Given data ->
§

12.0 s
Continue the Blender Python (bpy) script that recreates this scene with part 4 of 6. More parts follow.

§

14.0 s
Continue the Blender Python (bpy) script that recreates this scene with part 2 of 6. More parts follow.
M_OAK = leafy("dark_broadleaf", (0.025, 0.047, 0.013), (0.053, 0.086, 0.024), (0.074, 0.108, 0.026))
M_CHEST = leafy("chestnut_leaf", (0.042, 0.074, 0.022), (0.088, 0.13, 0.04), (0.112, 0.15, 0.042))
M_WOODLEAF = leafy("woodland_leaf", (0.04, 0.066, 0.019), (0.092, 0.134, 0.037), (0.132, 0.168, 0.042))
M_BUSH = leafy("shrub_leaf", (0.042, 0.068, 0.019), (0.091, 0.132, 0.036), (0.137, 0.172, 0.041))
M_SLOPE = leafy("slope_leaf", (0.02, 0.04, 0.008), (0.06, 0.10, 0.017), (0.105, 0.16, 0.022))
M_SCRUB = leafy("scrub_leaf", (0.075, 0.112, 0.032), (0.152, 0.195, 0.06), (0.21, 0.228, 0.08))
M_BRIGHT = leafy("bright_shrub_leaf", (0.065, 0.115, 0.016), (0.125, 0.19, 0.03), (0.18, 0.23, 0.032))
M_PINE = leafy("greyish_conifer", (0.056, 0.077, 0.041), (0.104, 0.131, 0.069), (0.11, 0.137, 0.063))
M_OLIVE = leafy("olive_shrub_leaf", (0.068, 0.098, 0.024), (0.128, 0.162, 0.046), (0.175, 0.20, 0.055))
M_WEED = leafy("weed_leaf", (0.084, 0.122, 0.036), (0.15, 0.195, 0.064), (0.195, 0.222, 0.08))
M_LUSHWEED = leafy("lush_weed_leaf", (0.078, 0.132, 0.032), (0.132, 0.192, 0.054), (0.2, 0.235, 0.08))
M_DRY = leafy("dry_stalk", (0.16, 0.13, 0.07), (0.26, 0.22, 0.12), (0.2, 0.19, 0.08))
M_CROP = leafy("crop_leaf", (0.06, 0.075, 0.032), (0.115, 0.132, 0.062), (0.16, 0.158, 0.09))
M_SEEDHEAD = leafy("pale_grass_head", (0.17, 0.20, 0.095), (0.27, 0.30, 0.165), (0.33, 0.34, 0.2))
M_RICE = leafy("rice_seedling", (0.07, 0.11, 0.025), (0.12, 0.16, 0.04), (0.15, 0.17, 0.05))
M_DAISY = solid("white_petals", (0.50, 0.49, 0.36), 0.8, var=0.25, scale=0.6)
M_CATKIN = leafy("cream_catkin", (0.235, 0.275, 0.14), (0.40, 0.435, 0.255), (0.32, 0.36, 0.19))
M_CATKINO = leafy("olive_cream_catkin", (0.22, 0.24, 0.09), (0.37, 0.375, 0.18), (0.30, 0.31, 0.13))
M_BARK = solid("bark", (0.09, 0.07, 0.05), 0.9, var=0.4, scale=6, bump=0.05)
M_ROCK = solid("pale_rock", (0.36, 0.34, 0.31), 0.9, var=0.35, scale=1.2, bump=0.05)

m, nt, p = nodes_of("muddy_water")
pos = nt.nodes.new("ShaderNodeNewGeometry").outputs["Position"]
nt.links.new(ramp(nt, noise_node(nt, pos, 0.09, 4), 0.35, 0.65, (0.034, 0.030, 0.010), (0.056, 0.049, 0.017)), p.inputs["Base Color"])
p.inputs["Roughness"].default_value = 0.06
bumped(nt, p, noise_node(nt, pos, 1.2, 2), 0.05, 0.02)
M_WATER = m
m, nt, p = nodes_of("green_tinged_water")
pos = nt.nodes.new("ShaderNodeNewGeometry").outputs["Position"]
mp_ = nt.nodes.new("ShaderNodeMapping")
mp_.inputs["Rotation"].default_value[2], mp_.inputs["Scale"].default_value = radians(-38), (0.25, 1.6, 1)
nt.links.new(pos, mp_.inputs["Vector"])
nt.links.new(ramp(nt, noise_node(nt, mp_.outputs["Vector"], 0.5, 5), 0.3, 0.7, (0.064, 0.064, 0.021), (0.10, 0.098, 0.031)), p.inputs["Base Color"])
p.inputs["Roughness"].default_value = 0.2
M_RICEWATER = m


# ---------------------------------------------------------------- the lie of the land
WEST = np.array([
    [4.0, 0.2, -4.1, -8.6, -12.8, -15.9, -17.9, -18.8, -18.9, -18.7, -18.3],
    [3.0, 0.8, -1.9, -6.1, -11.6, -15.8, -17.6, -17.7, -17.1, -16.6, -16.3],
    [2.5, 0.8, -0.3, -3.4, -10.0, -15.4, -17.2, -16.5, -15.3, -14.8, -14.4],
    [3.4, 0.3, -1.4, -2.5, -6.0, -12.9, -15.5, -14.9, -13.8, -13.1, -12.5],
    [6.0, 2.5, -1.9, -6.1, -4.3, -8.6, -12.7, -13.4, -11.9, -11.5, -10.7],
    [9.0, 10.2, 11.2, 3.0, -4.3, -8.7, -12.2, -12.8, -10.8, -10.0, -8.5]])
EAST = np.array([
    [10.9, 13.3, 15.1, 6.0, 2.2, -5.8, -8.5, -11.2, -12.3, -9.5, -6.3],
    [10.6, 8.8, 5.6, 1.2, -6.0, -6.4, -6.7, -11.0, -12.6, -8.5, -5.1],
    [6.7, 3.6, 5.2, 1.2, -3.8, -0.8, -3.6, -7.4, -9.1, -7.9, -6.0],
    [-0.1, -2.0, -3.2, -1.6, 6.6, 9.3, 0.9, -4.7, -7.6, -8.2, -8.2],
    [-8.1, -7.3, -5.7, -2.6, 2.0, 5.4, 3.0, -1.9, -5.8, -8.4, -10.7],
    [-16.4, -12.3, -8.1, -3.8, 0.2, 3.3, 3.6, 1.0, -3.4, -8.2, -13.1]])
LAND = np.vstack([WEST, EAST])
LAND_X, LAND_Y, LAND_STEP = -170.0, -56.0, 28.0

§

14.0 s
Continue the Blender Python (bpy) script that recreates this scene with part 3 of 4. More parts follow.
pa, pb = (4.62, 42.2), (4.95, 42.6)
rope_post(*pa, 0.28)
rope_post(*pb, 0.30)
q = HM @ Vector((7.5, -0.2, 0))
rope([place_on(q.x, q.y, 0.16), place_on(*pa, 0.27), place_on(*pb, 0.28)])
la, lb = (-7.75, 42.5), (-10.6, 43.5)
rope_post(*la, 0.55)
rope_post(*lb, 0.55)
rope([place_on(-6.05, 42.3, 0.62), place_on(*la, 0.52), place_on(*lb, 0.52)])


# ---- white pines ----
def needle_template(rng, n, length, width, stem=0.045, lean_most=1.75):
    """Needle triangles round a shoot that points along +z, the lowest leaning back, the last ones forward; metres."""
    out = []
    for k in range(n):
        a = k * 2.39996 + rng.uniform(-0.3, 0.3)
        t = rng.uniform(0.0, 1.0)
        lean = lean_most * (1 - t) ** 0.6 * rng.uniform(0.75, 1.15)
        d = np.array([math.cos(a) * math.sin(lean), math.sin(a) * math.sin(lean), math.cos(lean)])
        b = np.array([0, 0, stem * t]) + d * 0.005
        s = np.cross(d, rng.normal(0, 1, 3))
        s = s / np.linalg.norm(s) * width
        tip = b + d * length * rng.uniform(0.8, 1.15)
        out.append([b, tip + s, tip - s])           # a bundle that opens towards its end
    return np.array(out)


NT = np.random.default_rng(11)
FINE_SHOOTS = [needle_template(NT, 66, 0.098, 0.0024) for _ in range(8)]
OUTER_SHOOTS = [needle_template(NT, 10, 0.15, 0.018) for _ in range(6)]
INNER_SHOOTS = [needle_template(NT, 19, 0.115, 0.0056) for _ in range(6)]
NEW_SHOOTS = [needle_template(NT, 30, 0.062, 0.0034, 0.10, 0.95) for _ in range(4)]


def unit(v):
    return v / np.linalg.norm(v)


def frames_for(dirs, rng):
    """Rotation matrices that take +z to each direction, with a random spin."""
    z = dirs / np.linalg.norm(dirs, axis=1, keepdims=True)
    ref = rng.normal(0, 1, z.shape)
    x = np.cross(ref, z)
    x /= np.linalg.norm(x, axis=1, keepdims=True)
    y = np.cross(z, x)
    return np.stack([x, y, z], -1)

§

Using the entries above, repeat only the lines from the one containing "2 of 6. More parts follow." through the one containing "var=0.35, scale=1.2, bump=0.05)", end lines included.

Written solution ->
Continue the Blender Python (bpy) script that recreates this scene with part 2 of 6. More parts follow.
M_OAK = leafy("dark_broadleaf", (0.025, 0.047, 0.013), (0.053, 0.086, 0.024), (0.074, 0.108, 0.026))
M_CHEST = leafy("chestnut_leaf", (0.042, 0.074, 0.022), (0.088, 0.13, 0.04), (0.112, 0.15, 0.042))
M_WOODLEAF = leafy("woodland_leaf", (0.04, 0.066, 0.019), (0.092, 0.134, 0.037), (0.132, 0.168, 0.042))
M_BUSH = leafy("shrub_leaf", (0.042, 0.068, 0.019), (0.091, 0.132, 0.036), (0.137, 0.172, 0.041))
M_SLOPE = leafy("slope_leaf", (0.02, 0.04, 0.008), (0.06, 0.10, 0.017), (0.105, 0.16, 0.022))
M_SCRUB = leafy("scrub_leaf", (0.075, 0.112, 0.032), (0.152, 0.195, 0.06), (0.21, 0.228, 0.08))
M_BRIGHT = leafy("bright_shrub_leaf", (0.065, 0.115, 0.016), (0.125, 0.19, 0.03), (0.18, 0.23, 0.032))
M_PINE = leafy("greyish_conifer", (0.056, 0.077, 0.041), (0.104, 0.131, 0.069), (0.11, 0.137, 0.063))
M_OLIVE = leafy("olive_shrub_leaf", (0.068, 0.098, 0.024), (0.128, 0.162, 0.046), (0.175, 0.20, 0.055))
M_WEED = leafy("weed_leaf", (0.084, 0.122, 0.036), (0.15, 0.195, 0.064), (0.195, 0.222, 0.08))
M_LUSHWEED = leafy("lush_weed_leaf", (0.078, 0.132, 0.032), (0.132, 0.192, 0.054), (0.2, 0.235, 0.08))
M_DRY = leafy("dry_stalk", (0.16, 0.13, 0.07), (0.26, 0.22, 0.12), (0.2, 0.19, 0.08))
M_CROP = leafy("crop_leaf", (0.06, 0.075, 0.032), (0.115, 0.132, 0.062), (0.16, 0.158, 0.09))
M_SEEDHEAD = leafy("pale_grass_head", (0.17, 0.20, 0.095), (0.27, 0.30, 0.165), (0.33, 0.34, 0.2))
M_RICE = leafy("rice_seedling", (0.07, 0.11, 0.025), (0.12, 0.16, 0.04), (0.15, 0.17, 0.05))
M_DAISY = solid("white_petals", (0.50, 0.49, 0.36), 0.8, var=0.25, scale=0.6)
M_CATKIN = leafy("cream_catkin", (0.235, 0.275, 0.14), (0.40, 0.435, 0.255), (0.32, 0.36, 0.19))
M_CATKINO = leafy("olive_cream_catkin", (0.22, 0.24, 0.09), (0.37, 0.375, 0.18), (0.30, 0.31, 0.13))
M_BARK = solid("bark", (0.09, 0.07, 0.05), 0.9, var=0.4, scale=6, bump=0.05)
M_ROCK = solid("pale_rock", (0.36, 0.34, 0.31), 0.9, var=0.35, scale=1.2, bump=0.05)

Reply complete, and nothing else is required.